Sweden and Finland’s
formal bids to join NATO have provided Erdogan with an opportunity to
flex his muscles to extract concessions from both countries in exchange for
Turkish support and to demonstrate, to a domestic audience, his tough stance against
the West. In January, Erdogan took advantage of the burning of the Koran in
front of the Turkish embassy in Stockholm by a right-wing Swedish zealot to
heighten his opposition to Sweden, threatening that he would never consent
to Swedish accession. The Swedes and the Finns understood that he would wait
until after the Turkish elections before acting on their request. However,
Erdogan’s hardball tactics have already backfired; Sweden refused to extradite
“the 120 terrorists” he demanded, and the U.S. Senate has made it clear that if
Turkey does not approve these countries’ accession, arms sales to Turkey,
specifically F-16s, will not be authorized.
In contrast to his
vulnerability to domestic economic issues, the foreign policy offers Erdogan
various ways to reinforce his leadership at home. The upcoming polls are no
ordinary elections; they will decide his place in history. Hence, the age-old
temptation to manufacture a foreign crisis to avert a loss will be high. It
would divert attention from domestic problems and sideline a timid opposition.

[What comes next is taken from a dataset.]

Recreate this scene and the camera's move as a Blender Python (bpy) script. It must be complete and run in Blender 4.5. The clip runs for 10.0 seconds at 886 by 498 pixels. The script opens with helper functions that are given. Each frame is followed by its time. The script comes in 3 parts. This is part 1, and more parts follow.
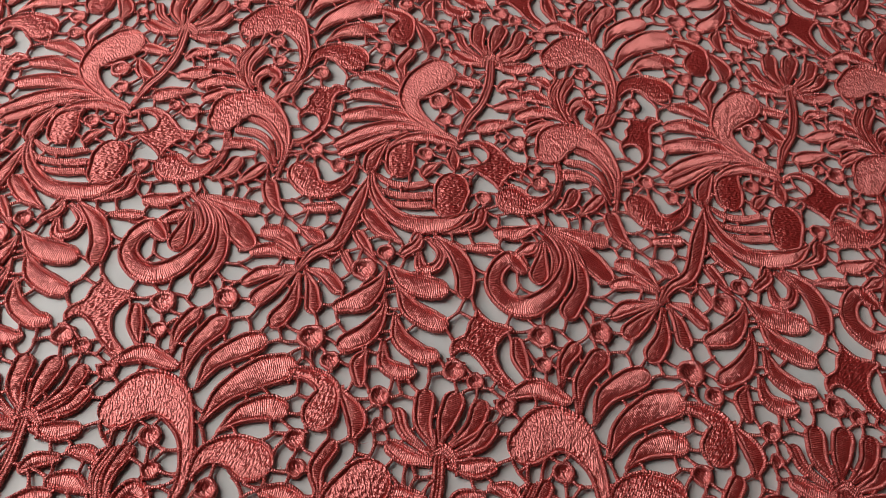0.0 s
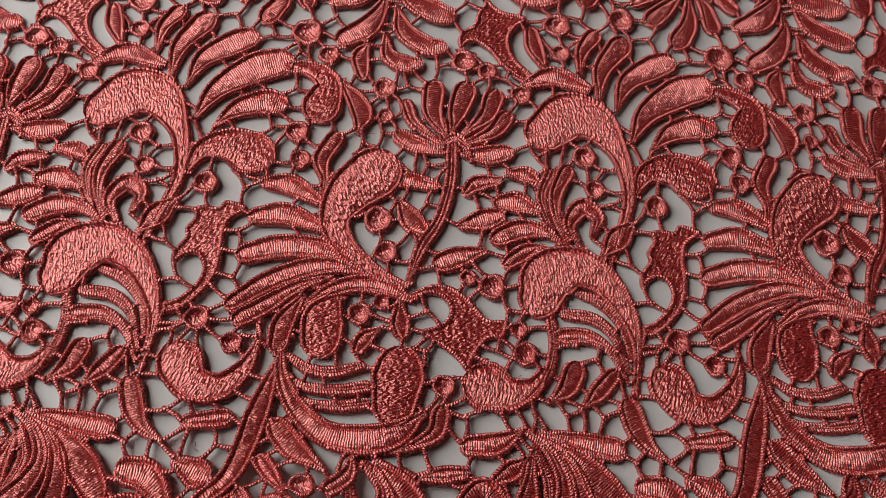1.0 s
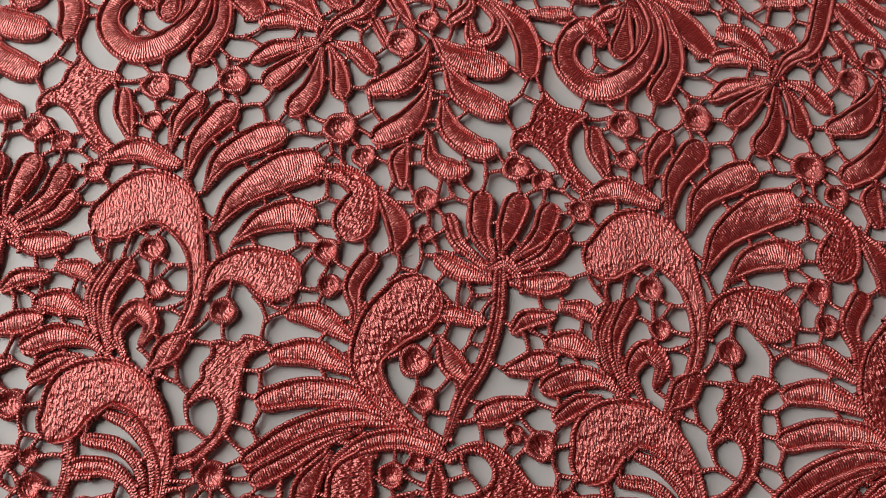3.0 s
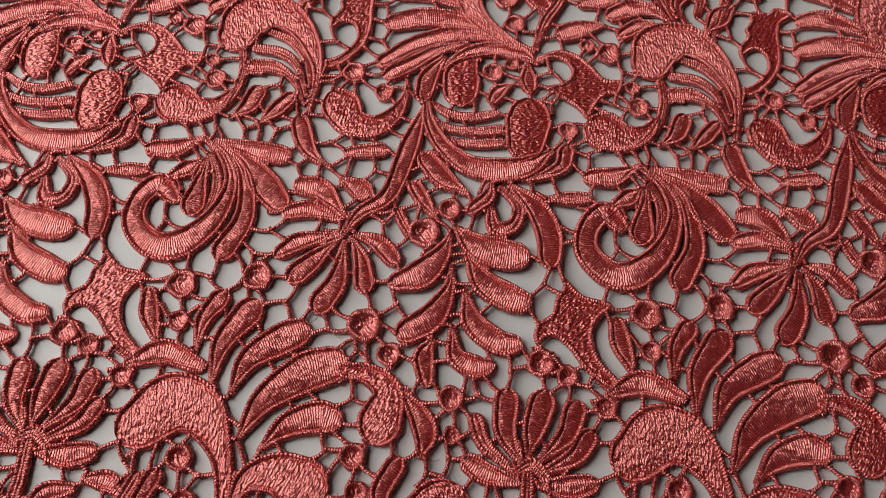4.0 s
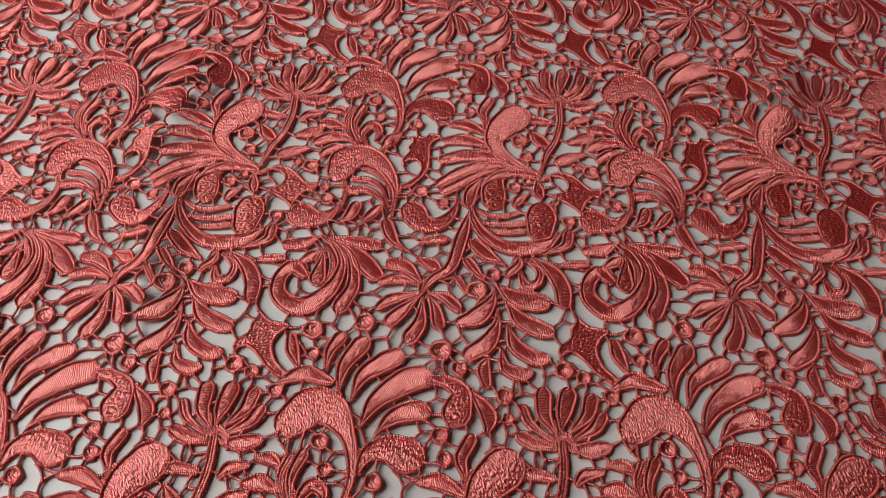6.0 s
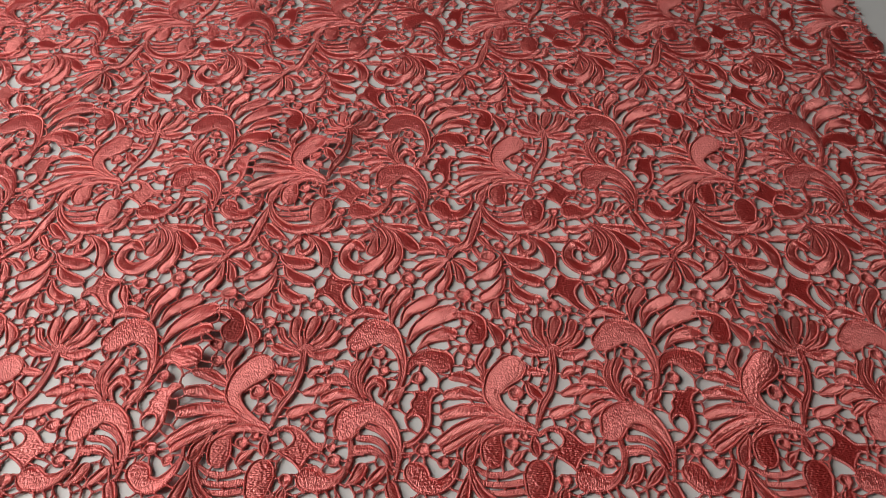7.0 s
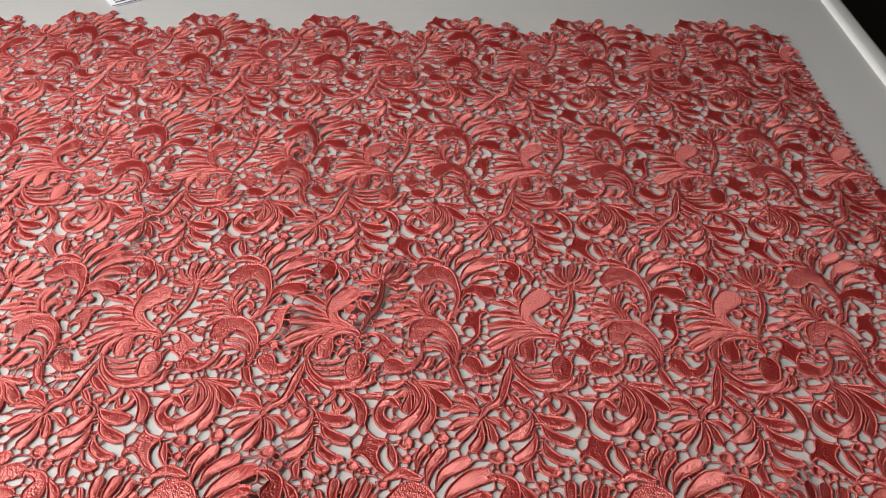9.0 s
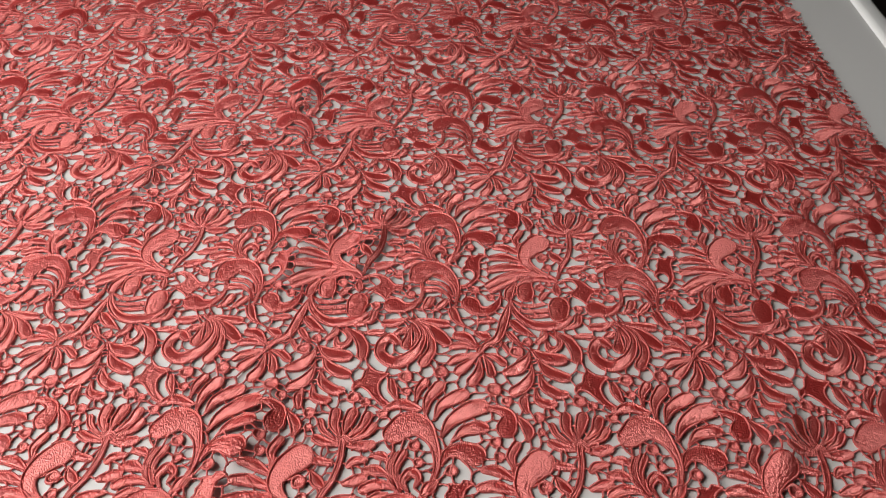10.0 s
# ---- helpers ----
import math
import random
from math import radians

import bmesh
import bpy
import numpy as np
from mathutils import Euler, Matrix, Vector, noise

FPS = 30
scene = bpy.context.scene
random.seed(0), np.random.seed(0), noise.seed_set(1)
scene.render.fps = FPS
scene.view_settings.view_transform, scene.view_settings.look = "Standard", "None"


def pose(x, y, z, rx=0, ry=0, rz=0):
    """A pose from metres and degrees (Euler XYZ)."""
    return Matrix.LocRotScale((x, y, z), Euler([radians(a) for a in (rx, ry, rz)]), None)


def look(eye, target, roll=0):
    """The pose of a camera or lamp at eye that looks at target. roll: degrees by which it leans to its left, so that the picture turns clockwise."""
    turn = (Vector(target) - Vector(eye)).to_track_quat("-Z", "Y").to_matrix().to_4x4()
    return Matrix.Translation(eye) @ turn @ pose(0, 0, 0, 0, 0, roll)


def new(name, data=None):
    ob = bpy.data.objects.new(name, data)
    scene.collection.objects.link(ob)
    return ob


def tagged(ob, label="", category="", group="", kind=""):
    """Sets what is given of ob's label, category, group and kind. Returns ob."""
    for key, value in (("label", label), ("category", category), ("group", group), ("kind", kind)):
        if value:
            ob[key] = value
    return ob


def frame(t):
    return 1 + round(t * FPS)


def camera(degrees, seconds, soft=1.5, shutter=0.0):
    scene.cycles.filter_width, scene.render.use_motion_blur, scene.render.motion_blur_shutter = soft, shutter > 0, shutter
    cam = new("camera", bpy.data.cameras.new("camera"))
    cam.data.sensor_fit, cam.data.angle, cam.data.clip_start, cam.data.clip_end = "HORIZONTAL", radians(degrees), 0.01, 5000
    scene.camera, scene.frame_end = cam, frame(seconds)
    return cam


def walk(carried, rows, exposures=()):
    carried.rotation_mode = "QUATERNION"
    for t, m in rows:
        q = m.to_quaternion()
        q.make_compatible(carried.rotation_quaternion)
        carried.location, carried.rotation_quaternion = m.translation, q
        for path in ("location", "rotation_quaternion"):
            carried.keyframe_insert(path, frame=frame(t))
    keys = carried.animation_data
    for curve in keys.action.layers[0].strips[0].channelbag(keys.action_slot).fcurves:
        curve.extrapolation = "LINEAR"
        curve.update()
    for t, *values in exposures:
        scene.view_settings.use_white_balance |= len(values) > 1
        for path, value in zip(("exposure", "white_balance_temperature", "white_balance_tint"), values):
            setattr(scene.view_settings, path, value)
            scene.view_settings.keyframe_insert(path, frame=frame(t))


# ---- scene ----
# A salmon-red guipure lace cloth spread on a white table with a raised rim.
cam = camera(56.68, 10.0, soft=1.1)
walk(cam, [
    (0, pose(0.0888, -0.0279, 0.2178, 31.95, -4.28, 3.84)),
    (0.5, pose(0.0888, -0.0470, 0.1955, 27.77, -4.52, 3.47)),
    (1.0, pose(0.0897, -0.0605, 0.1832, 22.15, -3.36, 1.86)),
    (1.5, pose(0.0939, -0.0568, 0.1746, 19.44, -2.90, 0.68)),
    (2.0, pose(0.0950, -0.0438, 0.1700, 17.62, -2.67, 2.02)),
    (2.2, pose(0.0937, -0.0347, 0.1690, 17.42, -2.74, 2.66)),
    (3.3, pose(0.0795, -0.0013, 0.1843, 17.64, -2.06, 4.50)),
    (3.5, pose(0.0778, 0.0050, 0.1884, 18.40, -1.90, 4.60)),
    (4.0, pose(0.0763, 0.0249, 0.1890, 20.25, -1.62, 3.53)),
    (4.5, pose(0.0784, 0.0415, 0.1950, 21.85, -1.30, 2.07)),
    (5.0, pose(0.0769, 0.0563, 0.2057, 24.41, -1.16, 1.44)),
    (5.5, pose(0.0728, 0.0748, 0.2252, 28.18, -1.24, 1.04)),
    (6.0, pose(0.0662, 0.0968, 0.2532, 33.57, -1.08, 0.81)),
    (6.2, pose(0.0641, 0.1040, 0.2637, 34.92, -0.90, 0.70)),
    (7.3, pose(0.0696, 0.1350, 0.3155, 43.88, 0.29, -0.07)),
    (7.5, pose(0.0696, 0.1368, 0.3222, 44.66, 0.29, -0.14)),
    (8.0, pose(0.0628, 0.1386, 0.3299, 46.45, 0.20, 0.08)),
    (8.5, pose(0.0562, 0.1434, 0.3342, 47.50, -0.02, 0.48)),
    (9.0, pose(0.0534, 0.1440, 0.3366, 48.24, -0.10, 0.64)),
    (9.5, pose(0.0514, 0.1407, 0.3350, 48.33, -0.07, 0.93)),
    (10.0, pose(0.0559, 0.1212, 0.3263, 47.19, -0.22, 1.17)),
], exposures=[(0, 0.0), (4.0, 0.0), (6.2, -0.05), (7.3, 0.02), (8.5, 0.30), (10, 0.27)])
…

As Erdogan demonstrated in 2017 by purchasing a Russian-made S-400 antiaircraft
system, despite repeated stern warnings from Washington that made explicit the
consequences, he is willing to take risks if he thinks he can get away with
them. He did not get away with them then when the U.S. imposed sanctions. But
this will not stop him from trying them in the future, not just because the
stakes are too high but because Turkey lacks a formal institutional
decision-making process. Erdogan is the sole decider.
Turbulence Ahead
Faced with the
prospect of an increasingly impulsive Erdogan as the election approaches,
the United States and its European allies need to begin to prepare
for the unexpected from Turkey. Among his possible moves are an “accidental”

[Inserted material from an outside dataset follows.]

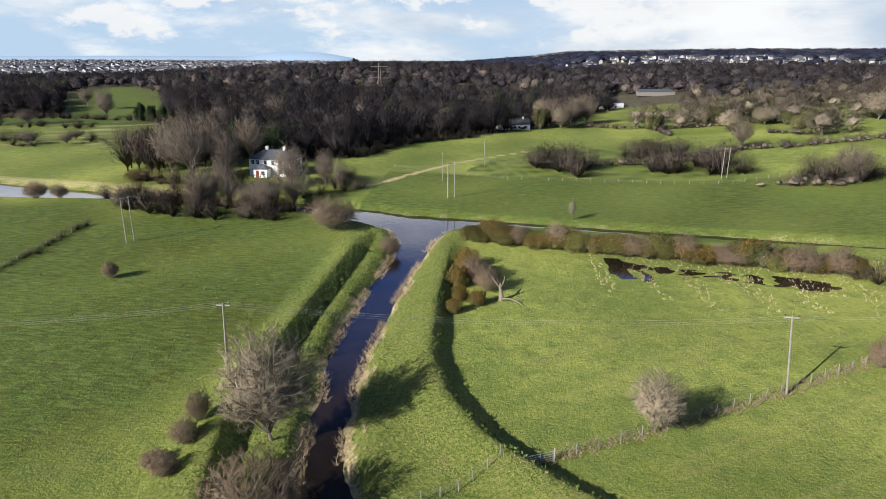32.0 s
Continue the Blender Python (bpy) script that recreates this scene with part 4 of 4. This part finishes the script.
def on_banks(x, y):
    r = river_distance(x, y)
    d1, s1, k1 = along(EAST_LEVEE, x, y)
    d2, s2, k2 = along(WEST_LEVEE, x, y)
    return (r > 0.8) & ~((d2 < 0.9) & (y < 116)) & (((s1 > 0) & (s2 < 0)) | (d1 < 2.0) | (d2 < 4) | ((s2 > 0) & (d2 < 8) & (y > 72) & (y < 118)))


x, y = scatter(rng, -45, 42, 40, 258, 0.95, lambda x, y: on_banks(x, y) & (waves(x, y, 7, 111) > -0.45))
cover("bank_tussocks", x, y, TUSSOCK, "rough green tussock grass on the river banks", "grass", 0.32, 0.075, 10, 21)
x, y = scatter(rng, -45, 42, 40, 258, 1.2, lambda x, y: on_banks(x, y) & (waves(x, y, 11, 113) > 0.3))
cover("dead_tussocks", x, y, DEAD_GRASS, "pale dead grass tussocks on the banks", "grass", 0.28, 0.06, 9, 22)


def west_strip(x, y):
    r = river_distance(x, y)
    d, s, k = along(WEST_LEVEE, x, y)
    thick = waves(x, y, 6, 117)
    s = np.where(along(EAST_BANK, x, y)[1] > 0, s, 1)
    a = (s < 0) & (r > 0.4) & (y > 66) & (y < 118) & (thick > -0.15)
    b = (s < 0) & (d > 0.4) & (d < 1.7) & (y < 72) & (thick > -0.7)
    c = (s < 0) & (d > 0.5) & (d < 2.6) & (y > 196) & (y < 250)
    e = (s < 0) & (r > 0.4) & (y > 118) & (y < 165) & (thick > 0.75)
    g = (s < 0) & (r > 0.2) & (r < 3.0) & (y > 185) & (thick > 0.1)
    return a | b | c | e | g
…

though minor clash in the Aegean and Mediterranean
regions with Greece; a confrontation with the United States in northern
Syria; or, more dramatically, a change of the status quo on the Turkish part of
Cyprus. Concerning Cyprus, Erdogan could move to open to investors the tourist
suburb of Varosha, whose real estate belongs to Greek
Cypriots displaced by the invading Turkish military in 1974—a move prohibited
by UN resolutions. The hard-line Turkish Cypriot
leadership has already been hinting at this possibility. He could also promise
that once reelected, he will engineer a referendum on the independence of the
Turkish side of the island. Whether he delivers is immaterial. Cyprus is the
third rail of Turkish politics, and the opposition would have no choice except
to go along with Erdogan’s gambit.
There is one more
unknown factor in the equation: Putin. On several occasions, Erdogan
has sought the Russian leader’s authorization to conduct major operations in
Syria against the United States Kurdish allies there, and Putin demurred. As
the Finnish foreign minister intimated, suspicions of Russian involvement in
the recent Koran-burning incidents may mean that Moscow could decide to stir
the pot by giving Turkey the green light in Syria.
These moves can
potentially provoke more severe crises in the U.S.-Turkish alliance,
Turkish-European relations, and within NATO. But, U.S.-Turkish relations
are intricate and extensive; the two governments engage daily and extensively
with each other at all levels. As much as Washington may need Turkey, Ankara is
far more dependent on the United States. Waiting Erdogan out is not a
strategy; Washington has to engage him directly, bypassing interlocutors such
as the foreign minister, who has negligible influence. Erdogan is a risk-taker,
but he would find it hard to ignore a clear message from the United States
outlining the consequences he would face if he chose to manufacture a showdown.